** begin **

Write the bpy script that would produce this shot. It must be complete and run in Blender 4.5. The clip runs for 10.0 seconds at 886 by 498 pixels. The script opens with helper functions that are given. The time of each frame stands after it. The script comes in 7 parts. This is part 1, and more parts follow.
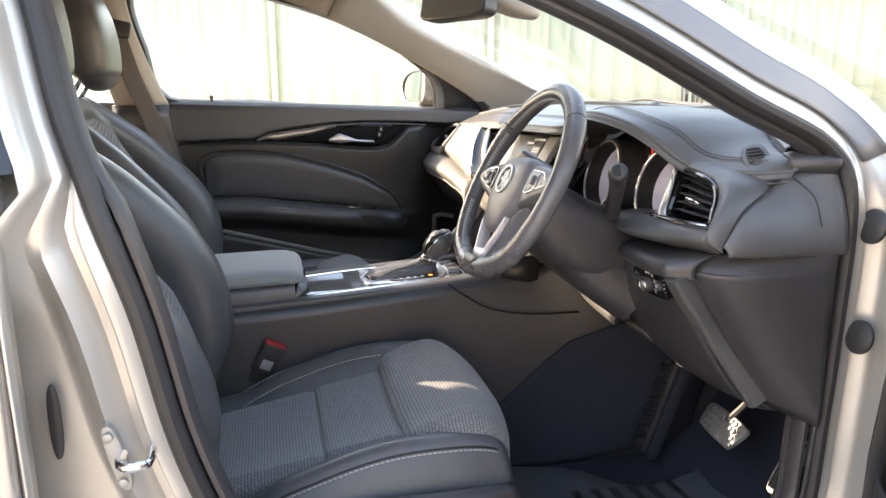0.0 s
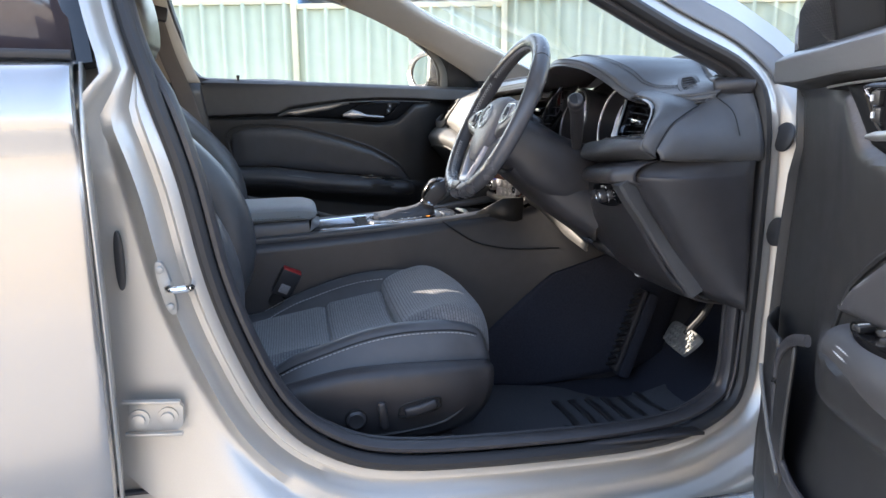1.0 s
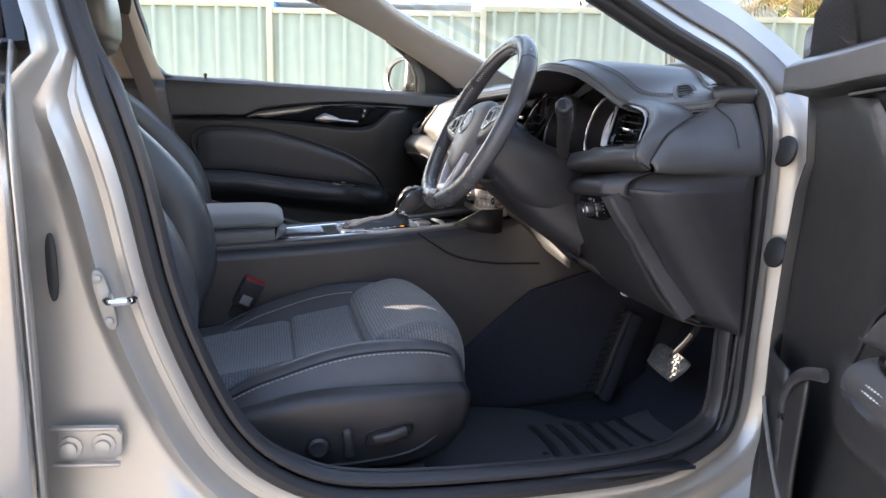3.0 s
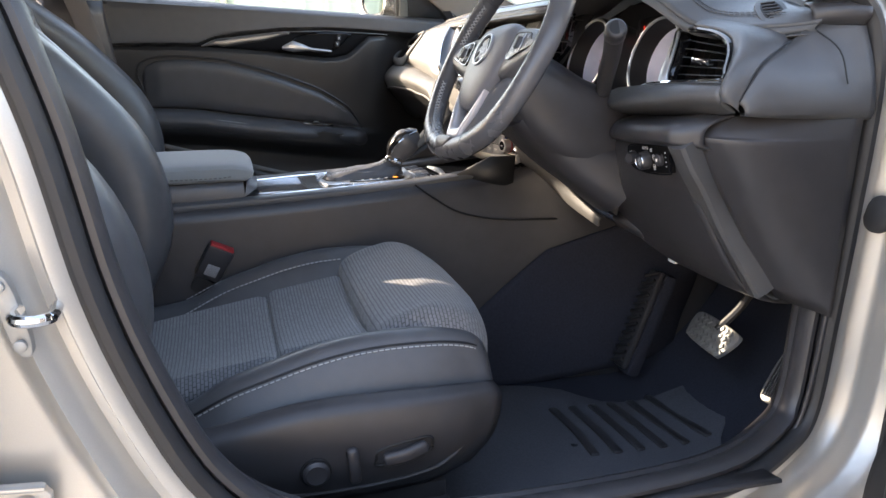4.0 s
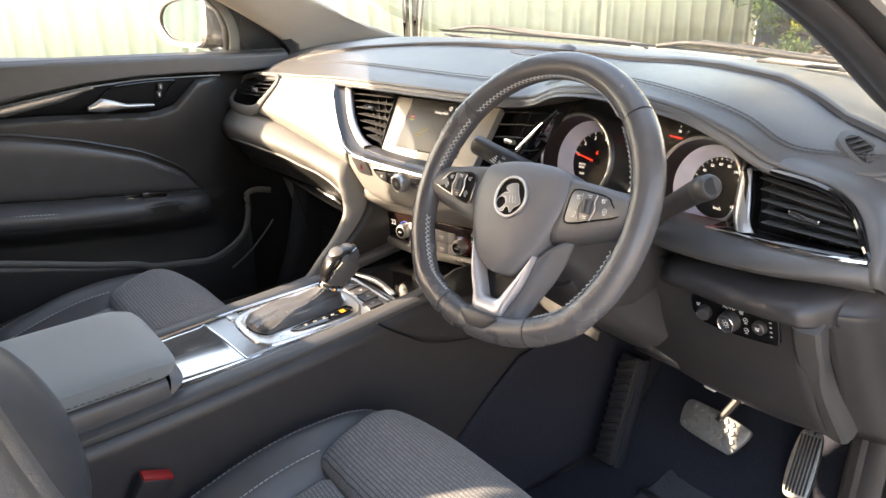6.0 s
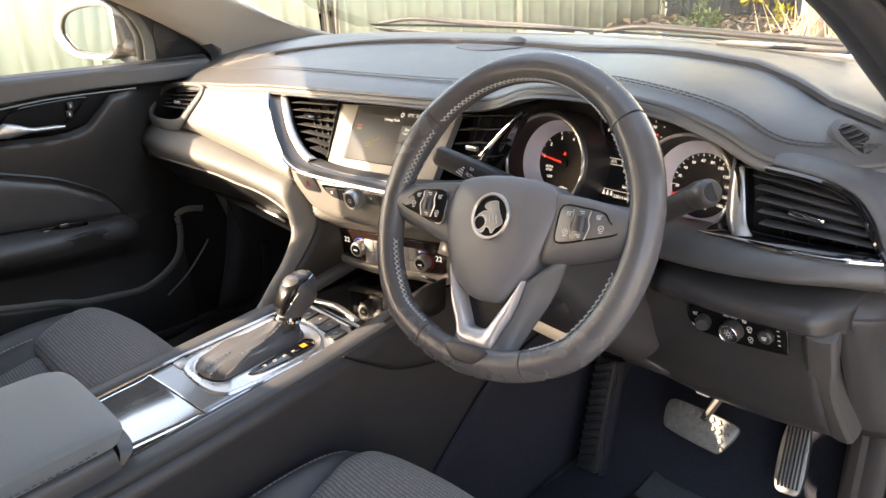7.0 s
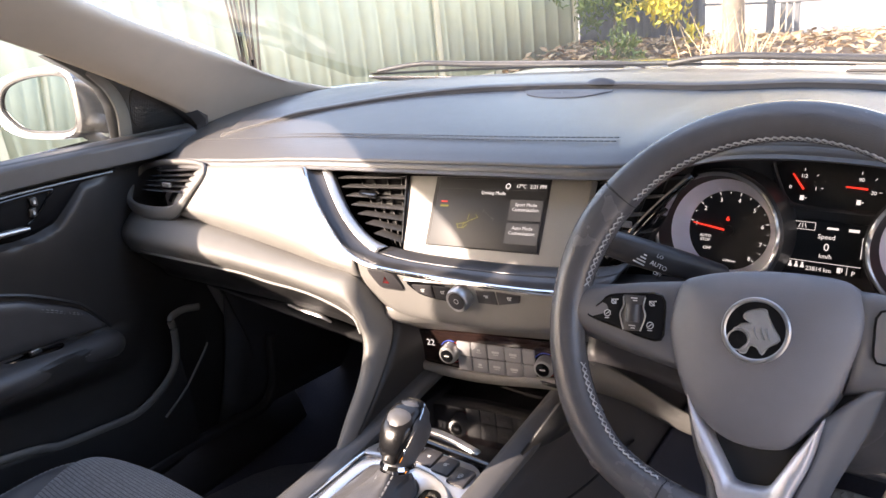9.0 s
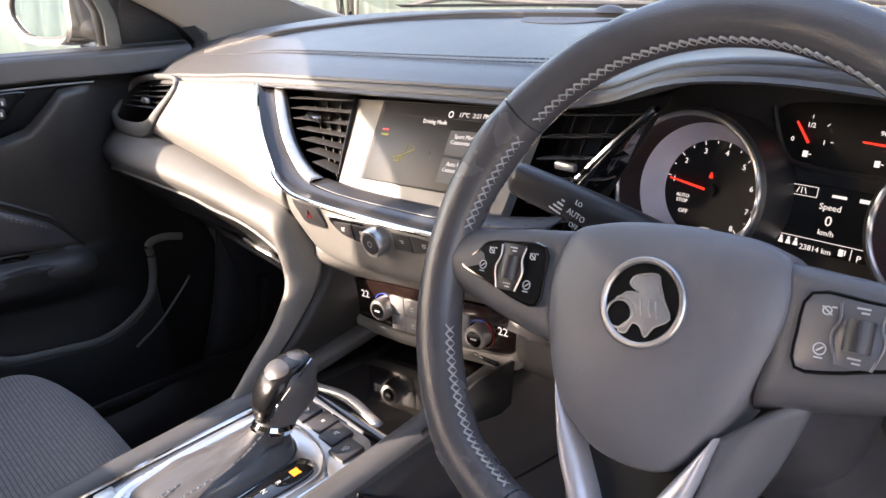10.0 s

** end **

TASK STATEMENT.
Write the listing above out again exactly, dropping each image.

CORRECT OUTPUT.
Write the bpy script that would produce this shot. It must be complete and run in Blender 4.5. The clip runs for 10.0 seconds at 886 by 498 pixels. The script opens with helper functions that are given. The time of each frame stands after it. The script comes in 7 parts. This is part 1, and more parts follow.
0.0 s
1.0 s
3.0 s
4.0 s
6.0 s
7.0 s
9.0 s
10.0 s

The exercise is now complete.